> [THE EXERCISE]: Without including any pictures, write out the listing below exactly.

> [DATA SHOWN]:

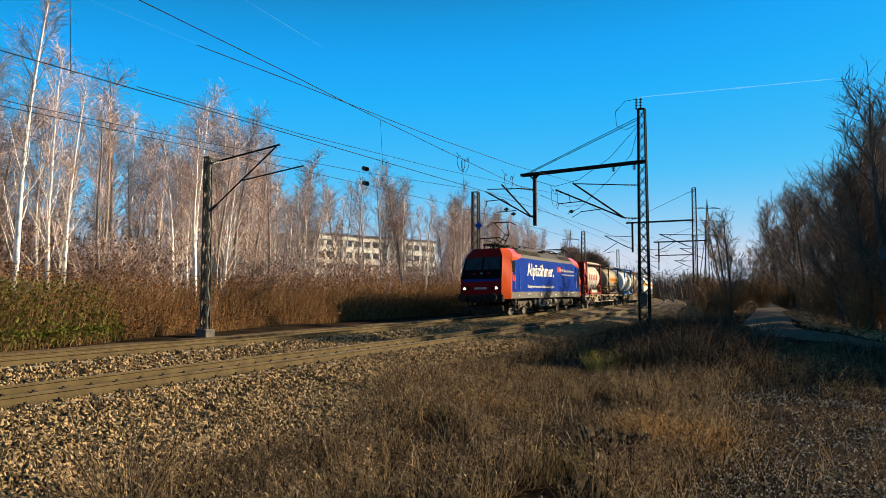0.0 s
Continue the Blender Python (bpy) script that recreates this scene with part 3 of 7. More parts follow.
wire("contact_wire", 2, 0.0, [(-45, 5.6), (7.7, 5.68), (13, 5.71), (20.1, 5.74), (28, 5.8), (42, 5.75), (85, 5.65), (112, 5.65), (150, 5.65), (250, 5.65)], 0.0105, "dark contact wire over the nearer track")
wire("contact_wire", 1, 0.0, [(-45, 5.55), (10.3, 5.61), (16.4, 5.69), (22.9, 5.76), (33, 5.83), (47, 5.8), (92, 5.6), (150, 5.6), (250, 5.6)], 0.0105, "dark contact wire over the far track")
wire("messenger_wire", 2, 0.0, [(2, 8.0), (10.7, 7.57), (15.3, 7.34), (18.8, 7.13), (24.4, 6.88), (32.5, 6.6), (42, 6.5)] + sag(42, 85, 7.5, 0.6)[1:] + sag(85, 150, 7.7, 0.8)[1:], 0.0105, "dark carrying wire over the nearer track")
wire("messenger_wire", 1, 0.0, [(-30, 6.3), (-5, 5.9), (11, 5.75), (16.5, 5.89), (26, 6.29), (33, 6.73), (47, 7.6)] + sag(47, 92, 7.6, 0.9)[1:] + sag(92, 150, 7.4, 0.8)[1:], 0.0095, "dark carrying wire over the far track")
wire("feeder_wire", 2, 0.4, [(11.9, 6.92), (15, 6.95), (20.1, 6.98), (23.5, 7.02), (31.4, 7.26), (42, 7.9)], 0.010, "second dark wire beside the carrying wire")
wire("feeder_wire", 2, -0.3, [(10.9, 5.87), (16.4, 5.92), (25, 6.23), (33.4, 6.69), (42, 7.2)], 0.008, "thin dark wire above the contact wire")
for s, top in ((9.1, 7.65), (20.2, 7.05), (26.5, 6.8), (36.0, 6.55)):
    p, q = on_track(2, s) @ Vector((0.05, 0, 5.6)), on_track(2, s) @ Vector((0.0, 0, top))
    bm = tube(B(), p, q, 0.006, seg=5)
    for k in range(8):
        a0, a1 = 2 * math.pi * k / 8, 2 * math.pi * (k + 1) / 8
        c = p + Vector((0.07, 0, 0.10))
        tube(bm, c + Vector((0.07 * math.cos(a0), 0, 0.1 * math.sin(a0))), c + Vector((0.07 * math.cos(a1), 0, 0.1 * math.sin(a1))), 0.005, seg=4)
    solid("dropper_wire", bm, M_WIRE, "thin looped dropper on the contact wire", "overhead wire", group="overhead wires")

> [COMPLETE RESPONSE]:
0.0 s
Continue the Blender Python (bpy) script that recreates this scene with part 3 of 7. More parts follow.
wire("contact_wire", 2, 0.0, [(-45, 5.6), (7.7, 5.68), (13, 5.71), (20.1, 5.74), (28, 5.8), (42, 5.75), (85, 5.65), (112, 5.65), (150, 5.65), (250, 5.65)], 0.0105, "dark contact wire over the nearer track")
wire("contact_wire", 1, 0.0, [(-45, 5.55), (10.3, 5.61), (16.4, 5.69), (22.9, 5.76), (33, 5.83), (47, 5.8), (92, 5.6), (150, 5.6), (250, 5.6)], 0.0105, "dark contact wire over the far track")
wire("messenger_wire", 2, 0.0, [(2, 8.0), (10.7, 7.57), (15.3, 7.34), (18.8, 7.13), (24.4, 6.88), (32.5, 6.6), (42, 6.5)] + sag(42, 85, 7.5, 0.6)[1:] + sag(85, 150, 7.7, 0.8)[1:], 0.0105, "dark carrying wire over the nearer track")
wire("messenger_wire", 1, 0.0, [(-30, 6.3), (-5, 5.9), (11, 5.75), (16.5, 5.89), (26, 6.29), (33, 6.73), (47, 7.6)] + sag(47, 92, 7.6, 0.9)[1:] + sag(92, 150, 7.4, 0.8)[1:], 0.0095, "dark carrying wire over the far track")
wire("feeder_wire", 2, 0.4, [(11.9, 6.92), (15, 6.95), (20.1, 6.98), (23.5, 7.02), (31.4, 7.26), (42, 7.9)], 0.010, "second dark wire beside the carrying wire")
wire("feeder_wire", 2, -0.3, [(10.9, 5.87), (16.4, 5.92), (25, 6.23), (33.4, 6.69), (42, 7.2)], 0.008, "thin dark wire above the contact wire")
for s, top in ((9.1, 7.65), (20.2, 7.05), (26.5, 6.8), (36.0, 6.55)):
    p, q = on_track(2, s) @ Vector((0.05, 0, 5.6)), on_track(2, s) @ Vector((0.0, 0, top))
    bm = tube(B(), p, q, 0.006, seg=5)
    for k in range(8):
        a0, a1 = 2 * math.pi * k / 8, 2 * math.pi * (k + 1) / 8
        c = p + Vector((0.07, 0, 0.10))
        tube(bm, c + Vector((0.07 * math.cos(a0), 0, 0.1 * math.sin(a0))), c + Vector((0.07 * math.cos(a1), 0, 0.1 * math.sin(a1))), 0.005, seg=4)
    solid("dropper_wire", bm, M_WIRE, "thin looped dropper on the contact wire", "overhead wire", group="overhead wires")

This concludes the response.